### WORK REQUIRED
In the records below, find each line containing the word "part" and copy it.

** Start TASK INPUTS **

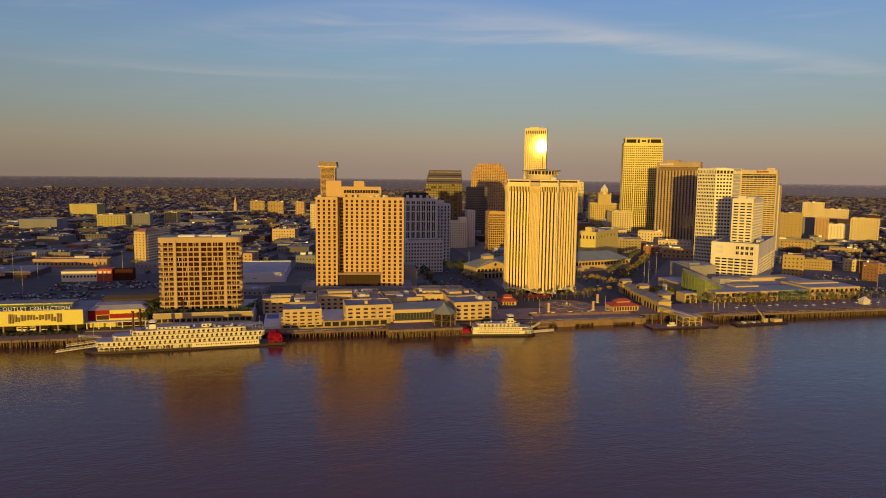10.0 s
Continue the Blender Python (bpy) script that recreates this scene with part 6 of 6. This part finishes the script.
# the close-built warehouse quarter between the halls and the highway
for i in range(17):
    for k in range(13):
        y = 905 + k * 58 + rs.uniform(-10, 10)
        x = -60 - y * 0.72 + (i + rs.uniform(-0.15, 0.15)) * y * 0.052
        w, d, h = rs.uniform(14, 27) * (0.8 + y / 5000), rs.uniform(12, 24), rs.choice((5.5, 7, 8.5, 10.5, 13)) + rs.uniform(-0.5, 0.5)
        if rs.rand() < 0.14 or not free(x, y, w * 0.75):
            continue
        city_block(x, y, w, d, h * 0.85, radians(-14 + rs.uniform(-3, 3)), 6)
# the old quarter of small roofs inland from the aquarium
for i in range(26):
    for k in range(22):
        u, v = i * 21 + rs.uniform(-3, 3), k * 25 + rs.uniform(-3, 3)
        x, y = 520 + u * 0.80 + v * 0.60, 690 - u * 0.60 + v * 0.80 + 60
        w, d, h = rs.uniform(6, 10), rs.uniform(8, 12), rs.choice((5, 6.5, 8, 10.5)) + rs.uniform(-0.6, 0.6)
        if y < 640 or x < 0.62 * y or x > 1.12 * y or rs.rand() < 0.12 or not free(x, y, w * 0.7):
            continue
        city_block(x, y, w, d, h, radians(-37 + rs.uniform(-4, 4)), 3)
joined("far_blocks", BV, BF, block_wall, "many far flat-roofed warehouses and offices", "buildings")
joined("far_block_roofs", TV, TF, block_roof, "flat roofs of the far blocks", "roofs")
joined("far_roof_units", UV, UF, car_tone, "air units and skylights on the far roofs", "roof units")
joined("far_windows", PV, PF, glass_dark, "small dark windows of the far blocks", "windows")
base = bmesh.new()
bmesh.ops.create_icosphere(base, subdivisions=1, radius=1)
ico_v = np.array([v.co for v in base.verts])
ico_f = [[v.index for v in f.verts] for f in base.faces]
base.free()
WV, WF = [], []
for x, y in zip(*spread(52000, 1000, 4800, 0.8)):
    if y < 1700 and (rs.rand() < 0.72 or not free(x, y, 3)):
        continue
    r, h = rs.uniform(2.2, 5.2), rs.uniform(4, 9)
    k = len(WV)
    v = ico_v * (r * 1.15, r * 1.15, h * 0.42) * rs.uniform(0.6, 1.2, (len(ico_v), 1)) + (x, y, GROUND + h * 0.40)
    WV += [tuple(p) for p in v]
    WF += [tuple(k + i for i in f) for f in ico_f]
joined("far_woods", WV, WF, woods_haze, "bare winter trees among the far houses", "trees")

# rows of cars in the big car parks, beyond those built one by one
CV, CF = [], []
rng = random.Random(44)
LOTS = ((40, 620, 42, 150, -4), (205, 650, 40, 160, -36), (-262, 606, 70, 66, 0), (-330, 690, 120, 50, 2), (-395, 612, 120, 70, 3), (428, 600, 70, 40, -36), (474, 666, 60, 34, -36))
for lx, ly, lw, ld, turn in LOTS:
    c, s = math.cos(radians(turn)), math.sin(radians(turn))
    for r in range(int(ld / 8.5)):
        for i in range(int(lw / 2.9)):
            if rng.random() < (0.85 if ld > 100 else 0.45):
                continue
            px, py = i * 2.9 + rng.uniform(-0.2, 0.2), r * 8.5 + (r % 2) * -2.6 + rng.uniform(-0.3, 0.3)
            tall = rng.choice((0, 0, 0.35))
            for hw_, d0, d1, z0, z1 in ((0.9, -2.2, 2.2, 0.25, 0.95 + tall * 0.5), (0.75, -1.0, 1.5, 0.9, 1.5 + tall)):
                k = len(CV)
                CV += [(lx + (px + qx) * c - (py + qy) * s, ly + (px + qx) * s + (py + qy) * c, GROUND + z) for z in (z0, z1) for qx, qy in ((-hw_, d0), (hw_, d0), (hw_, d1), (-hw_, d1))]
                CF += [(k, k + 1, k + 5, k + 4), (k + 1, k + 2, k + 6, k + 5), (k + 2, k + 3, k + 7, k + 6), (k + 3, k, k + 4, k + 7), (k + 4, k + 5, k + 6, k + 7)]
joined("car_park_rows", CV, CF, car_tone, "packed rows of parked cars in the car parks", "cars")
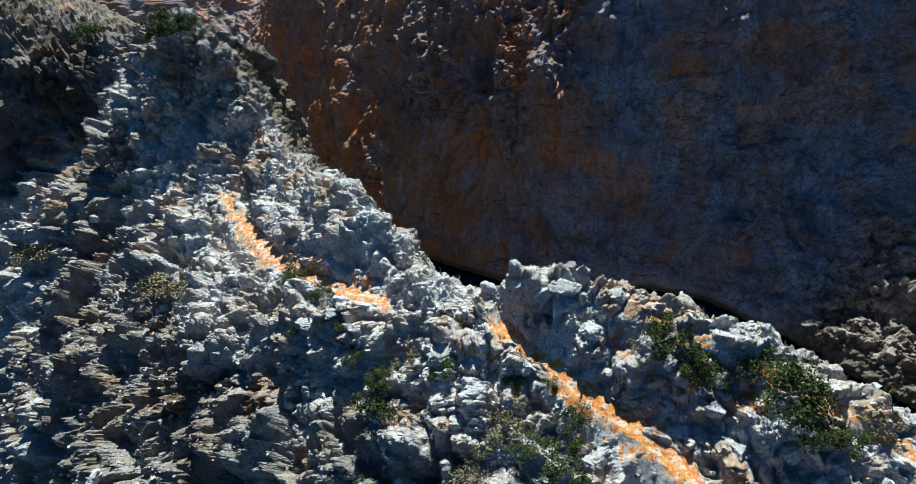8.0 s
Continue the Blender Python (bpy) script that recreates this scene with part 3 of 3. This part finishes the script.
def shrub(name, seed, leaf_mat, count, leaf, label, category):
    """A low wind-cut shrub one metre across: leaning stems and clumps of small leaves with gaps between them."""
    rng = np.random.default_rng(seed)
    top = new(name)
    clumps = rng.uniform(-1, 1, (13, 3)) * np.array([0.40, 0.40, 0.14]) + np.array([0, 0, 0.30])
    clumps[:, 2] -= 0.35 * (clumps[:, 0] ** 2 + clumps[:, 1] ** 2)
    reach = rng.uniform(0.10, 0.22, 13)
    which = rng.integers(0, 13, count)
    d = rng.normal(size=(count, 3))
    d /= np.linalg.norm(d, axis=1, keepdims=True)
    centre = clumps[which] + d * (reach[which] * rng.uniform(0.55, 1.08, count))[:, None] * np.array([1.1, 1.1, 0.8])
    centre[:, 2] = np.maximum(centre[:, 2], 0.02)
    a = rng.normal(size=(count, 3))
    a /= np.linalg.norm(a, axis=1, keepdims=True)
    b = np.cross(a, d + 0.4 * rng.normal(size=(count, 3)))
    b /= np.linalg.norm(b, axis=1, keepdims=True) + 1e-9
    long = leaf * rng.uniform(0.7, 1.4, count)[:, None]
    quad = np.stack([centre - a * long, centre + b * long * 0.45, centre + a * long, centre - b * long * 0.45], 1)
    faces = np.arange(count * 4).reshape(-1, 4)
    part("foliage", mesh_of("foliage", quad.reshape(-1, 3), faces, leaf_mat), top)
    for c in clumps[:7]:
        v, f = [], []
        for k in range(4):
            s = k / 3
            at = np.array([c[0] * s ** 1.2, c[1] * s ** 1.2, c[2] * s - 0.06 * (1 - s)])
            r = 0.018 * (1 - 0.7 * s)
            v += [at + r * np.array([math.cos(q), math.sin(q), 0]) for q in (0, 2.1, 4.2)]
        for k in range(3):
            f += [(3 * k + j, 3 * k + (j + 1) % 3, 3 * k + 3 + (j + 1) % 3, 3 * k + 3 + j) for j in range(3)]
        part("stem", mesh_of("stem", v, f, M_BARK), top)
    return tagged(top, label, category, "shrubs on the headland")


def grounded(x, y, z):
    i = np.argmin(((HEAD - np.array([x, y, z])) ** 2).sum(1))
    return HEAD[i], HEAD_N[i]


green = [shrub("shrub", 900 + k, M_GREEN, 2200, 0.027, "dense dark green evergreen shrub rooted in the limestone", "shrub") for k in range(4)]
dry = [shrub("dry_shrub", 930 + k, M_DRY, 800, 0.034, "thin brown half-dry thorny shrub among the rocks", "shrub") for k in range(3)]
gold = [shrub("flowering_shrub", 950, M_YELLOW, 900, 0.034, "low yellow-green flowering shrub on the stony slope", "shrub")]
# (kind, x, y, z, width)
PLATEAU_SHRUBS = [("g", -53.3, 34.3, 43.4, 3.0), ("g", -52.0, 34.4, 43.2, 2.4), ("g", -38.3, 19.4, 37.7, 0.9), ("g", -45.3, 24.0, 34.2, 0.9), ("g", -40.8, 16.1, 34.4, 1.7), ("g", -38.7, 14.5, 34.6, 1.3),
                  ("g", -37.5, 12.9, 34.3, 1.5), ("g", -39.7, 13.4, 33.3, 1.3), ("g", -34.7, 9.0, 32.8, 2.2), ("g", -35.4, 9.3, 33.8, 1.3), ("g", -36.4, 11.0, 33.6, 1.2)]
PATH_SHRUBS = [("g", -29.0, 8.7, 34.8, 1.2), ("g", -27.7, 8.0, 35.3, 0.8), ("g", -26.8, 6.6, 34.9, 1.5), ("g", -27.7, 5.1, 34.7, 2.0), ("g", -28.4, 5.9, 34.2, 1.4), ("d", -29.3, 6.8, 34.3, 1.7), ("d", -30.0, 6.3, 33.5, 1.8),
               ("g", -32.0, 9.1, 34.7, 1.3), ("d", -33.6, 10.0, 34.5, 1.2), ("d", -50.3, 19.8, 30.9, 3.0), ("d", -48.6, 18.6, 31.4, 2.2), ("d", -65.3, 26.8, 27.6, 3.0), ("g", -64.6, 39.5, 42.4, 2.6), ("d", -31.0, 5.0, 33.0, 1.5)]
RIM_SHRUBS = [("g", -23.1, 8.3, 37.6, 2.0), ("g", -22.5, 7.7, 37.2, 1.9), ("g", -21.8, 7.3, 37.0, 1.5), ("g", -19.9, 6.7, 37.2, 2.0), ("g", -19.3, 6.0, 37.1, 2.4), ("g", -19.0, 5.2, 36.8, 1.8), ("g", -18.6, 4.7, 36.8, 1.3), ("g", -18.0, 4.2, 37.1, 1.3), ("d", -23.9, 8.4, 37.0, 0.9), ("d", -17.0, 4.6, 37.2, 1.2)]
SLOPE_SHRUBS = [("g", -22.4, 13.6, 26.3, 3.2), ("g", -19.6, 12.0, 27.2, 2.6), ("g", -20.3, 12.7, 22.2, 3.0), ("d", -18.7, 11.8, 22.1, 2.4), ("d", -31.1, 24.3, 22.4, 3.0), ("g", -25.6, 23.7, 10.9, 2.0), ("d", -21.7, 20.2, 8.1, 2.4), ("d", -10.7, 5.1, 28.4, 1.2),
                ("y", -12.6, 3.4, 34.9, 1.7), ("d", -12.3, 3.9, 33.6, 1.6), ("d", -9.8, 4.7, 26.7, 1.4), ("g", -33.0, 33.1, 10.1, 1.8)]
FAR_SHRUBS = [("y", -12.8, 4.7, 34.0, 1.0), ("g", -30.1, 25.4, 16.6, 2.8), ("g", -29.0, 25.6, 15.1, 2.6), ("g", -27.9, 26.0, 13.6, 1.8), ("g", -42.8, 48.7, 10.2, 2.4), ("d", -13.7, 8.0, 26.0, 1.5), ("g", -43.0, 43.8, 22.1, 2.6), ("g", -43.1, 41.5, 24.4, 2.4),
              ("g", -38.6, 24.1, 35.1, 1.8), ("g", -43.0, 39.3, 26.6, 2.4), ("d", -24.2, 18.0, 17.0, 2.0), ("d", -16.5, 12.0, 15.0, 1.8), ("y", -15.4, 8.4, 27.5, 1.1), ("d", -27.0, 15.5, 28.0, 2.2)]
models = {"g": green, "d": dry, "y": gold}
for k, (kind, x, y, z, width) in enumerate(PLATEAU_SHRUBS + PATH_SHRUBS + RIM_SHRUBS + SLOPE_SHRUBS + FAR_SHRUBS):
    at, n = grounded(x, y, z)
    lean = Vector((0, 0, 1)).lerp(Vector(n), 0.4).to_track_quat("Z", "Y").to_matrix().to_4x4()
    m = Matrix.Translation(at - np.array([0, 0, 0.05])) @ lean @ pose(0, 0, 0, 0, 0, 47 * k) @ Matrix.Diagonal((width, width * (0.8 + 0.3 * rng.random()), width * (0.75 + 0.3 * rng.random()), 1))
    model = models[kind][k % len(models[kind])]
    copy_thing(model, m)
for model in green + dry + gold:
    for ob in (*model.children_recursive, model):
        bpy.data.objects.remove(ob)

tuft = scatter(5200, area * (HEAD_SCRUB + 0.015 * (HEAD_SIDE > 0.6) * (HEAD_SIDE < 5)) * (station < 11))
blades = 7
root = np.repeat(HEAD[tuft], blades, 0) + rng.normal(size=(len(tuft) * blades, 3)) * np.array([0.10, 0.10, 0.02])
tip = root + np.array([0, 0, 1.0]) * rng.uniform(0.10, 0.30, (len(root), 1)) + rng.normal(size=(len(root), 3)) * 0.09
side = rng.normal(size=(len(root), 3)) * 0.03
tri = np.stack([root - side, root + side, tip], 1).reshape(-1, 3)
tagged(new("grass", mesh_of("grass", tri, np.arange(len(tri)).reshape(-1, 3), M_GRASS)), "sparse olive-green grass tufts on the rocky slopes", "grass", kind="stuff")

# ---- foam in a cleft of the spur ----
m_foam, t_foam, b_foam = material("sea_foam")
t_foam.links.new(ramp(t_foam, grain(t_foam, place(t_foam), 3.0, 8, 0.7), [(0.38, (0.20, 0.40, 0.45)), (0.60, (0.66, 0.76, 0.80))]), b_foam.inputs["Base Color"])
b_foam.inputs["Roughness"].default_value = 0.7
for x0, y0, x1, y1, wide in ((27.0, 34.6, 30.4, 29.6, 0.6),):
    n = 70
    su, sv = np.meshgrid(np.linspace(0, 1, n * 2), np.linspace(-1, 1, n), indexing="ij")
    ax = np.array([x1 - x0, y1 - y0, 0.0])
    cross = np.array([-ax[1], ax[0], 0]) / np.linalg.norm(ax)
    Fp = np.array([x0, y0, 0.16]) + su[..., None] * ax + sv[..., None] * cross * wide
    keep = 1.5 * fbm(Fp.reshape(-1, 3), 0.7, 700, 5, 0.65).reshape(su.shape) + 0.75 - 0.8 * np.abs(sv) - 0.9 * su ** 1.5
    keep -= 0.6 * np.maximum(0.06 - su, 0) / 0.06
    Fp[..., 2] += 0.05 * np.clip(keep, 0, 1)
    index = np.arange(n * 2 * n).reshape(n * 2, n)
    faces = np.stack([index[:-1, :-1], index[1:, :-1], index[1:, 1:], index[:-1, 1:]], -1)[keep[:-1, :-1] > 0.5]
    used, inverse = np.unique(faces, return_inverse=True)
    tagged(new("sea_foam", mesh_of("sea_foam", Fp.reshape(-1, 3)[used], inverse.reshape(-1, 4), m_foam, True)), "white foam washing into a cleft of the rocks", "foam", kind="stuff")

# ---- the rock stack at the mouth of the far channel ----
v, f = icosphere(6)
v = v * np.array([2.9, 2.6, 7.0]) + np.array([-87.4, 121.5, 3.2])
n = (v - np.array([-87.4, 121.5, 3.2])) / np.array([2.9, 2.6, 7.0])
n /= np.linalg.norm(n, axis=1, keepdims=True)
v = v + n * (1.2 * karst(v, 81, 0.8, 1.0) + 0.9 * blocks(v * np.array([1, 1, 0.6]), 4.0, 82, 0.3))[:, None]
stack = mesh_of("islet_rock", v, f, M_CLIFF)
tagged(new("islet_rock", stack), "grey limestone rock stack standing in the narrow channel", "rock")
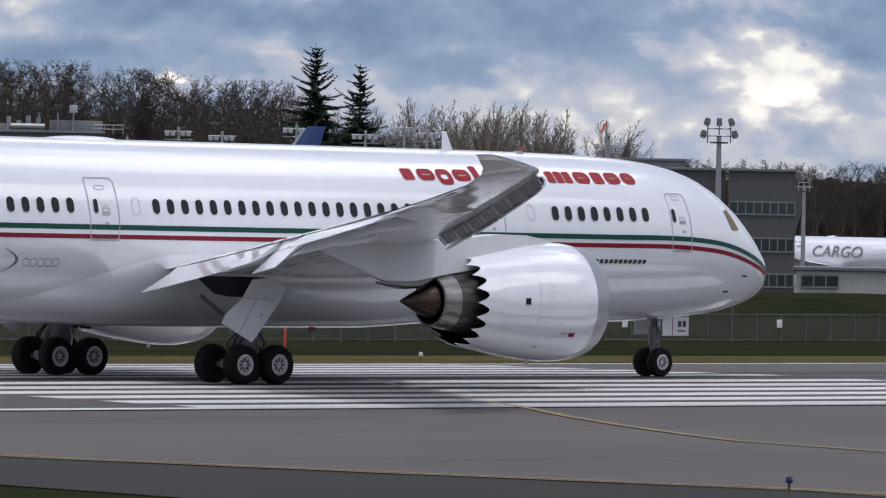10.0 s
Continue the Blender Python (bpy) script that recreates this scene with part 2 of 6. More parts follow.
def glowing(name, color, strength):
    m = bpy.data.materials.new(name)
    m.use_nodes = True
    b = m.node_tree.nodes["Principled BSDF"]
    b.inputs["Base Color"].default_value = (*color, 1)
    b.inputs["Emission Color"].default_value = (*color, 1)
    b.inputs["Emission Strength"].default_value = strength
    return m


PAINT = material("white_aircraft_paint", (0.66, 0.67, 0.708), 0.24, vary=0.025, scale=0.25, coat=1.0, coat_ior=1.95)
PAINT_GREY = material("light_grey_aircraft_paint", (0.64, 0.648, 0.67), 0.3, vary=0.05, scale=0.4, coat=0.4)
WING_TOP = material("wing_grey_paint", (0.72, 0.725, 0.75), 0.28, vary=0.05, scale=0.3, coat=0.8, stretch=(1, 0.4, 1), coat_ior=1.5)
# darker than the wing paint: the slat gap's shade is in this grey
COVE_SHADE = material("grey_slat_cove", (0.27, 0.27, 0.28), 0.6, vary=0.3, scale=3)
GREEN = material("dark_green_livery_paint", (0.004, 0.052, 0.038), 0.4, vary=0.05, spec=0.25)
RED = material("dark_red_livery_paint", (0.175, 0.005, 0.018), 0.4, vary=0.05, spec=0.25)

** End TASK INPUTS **

### SOLUTION TO THE EXERCISE
Continue the Blender Python (bpy) script that recreates this scene with part 6 of 6. This part finishes the script.
Continue the Blender Python (bpy) script that recreates this scene with part 3 of 3. This part finishes the script.
    part("foliage", mesh_of("foliage", quad.reshape(-1, 3), faces, leaf_mat), top)
        part("stem", mesh_of("stem", v, f, M_BARK), top)
Continue the Blender Python (bpy) script that recreates this scene with part 2 of 6. More parts follow.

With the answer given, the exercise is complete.